Dia pulang karena mendapat surat dari Kodak kalau sudah bebas,
dan tak betah di rumah sakit. "Seperti di penjara saja,"
katanya. "Berak di kawal, kencing dikawal."
Yosef, yang lahir di Bogor, sejak kecil sudah yatim. Tapi baru
mengetahui masih punya ibu ketika berusia 15 tahun. Malang sang
ibu sakit jiwa dan sekarang, menurut Yosef, tinggal di Manado.
Dibesarkan di sekolah dan asrama Katolik, Yosef berhasil lepas
SMA, lalu menikah dengan gadis Kebumen 5 tahun silam, dan punya
seorang anak.
Kini Yosef jadi terkenal di mana-mana. "Kemarin mertua saya
datang, karena melihat gambar saya di Pos Kota," katanya sambil
menghembuskan asap rokoknya. Kini dia sangat berharap perkara
ini lekas selesai. Dengan kata lain, agar cepat disidangkan. Dia
tak akan menuntut yang aneh-aneh. Setelah dipukuli dan nyaris
terbakar tubuhnya cuma ini yang dituntutnya: ganti rugi berupa
uang sebesar yang dituduhkan dicurinya.
Adalah jalan pengadilan juga yang ditawarkan Dr K.S. Gani,
Rektor Atmajaya. "Saya tahu peristiwa ini telah merusak
Atmajaya, karena itu satu-satunya cara untuk menghadapinya
adalah ke pengadilan," kata Gani. Dia juga membantah kesan
seolah-olah pimpinan universitas tak mengambil tindakan apa-apa.

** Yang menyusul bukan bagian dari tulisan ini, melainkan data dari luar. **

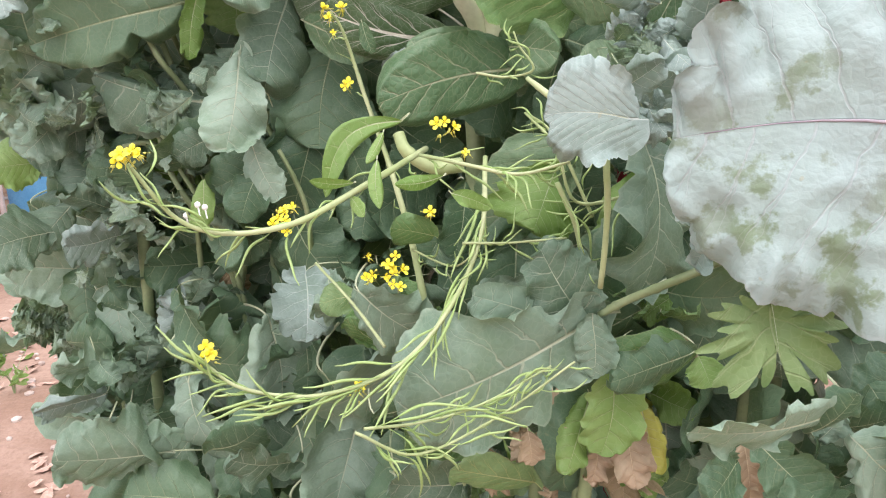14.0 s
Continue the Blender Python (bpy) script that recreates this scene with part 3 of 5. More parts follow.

Tapi lain Rektor lain pula suara rektor mudanya: Dr Goris Keraf
-- orang yang kehilangan tas berisi duit setengah juta dan
dokumen-dokumen penting. Goris mengaku tidak mengetahui
peristiwa yang menimpa Josef Tokaya. Adapun tentang penganiayaan
itu, sang rektor muda berkomentar: "Saya toh tidak bisa menyebut
setuju atau tidak setuju atas perbuatan bagian keamanan dan para
mahasiswa itu. Sebab orang membunuh pun kan belum tentu
bersalah."
Dia juga menolak permintaan yayasan Atmajaya, agar
memberhentikan karyawan bagian keamanan yang main hakim sendiri
itu. "Tak mudah itu. Ini kan menyangkut masa depan orang,"
tangkisnya. Tapi belum diketahui apakah tindakan skorsing --
sebagaimana lazimnya berlaku untuk seorang atau lebih terdakwa
-- akan dikenakan terhadap para oknum Atmajaya itu. Tapi dia
mengakui telah melaporkan kehilangan tas itu pada bagian
keamanan. "Tapi saya tidak mencurigai siapa-siapa dan saya pun
tidak tahu kenapa keamanan mencurigai Yosef Tokaya," katanya.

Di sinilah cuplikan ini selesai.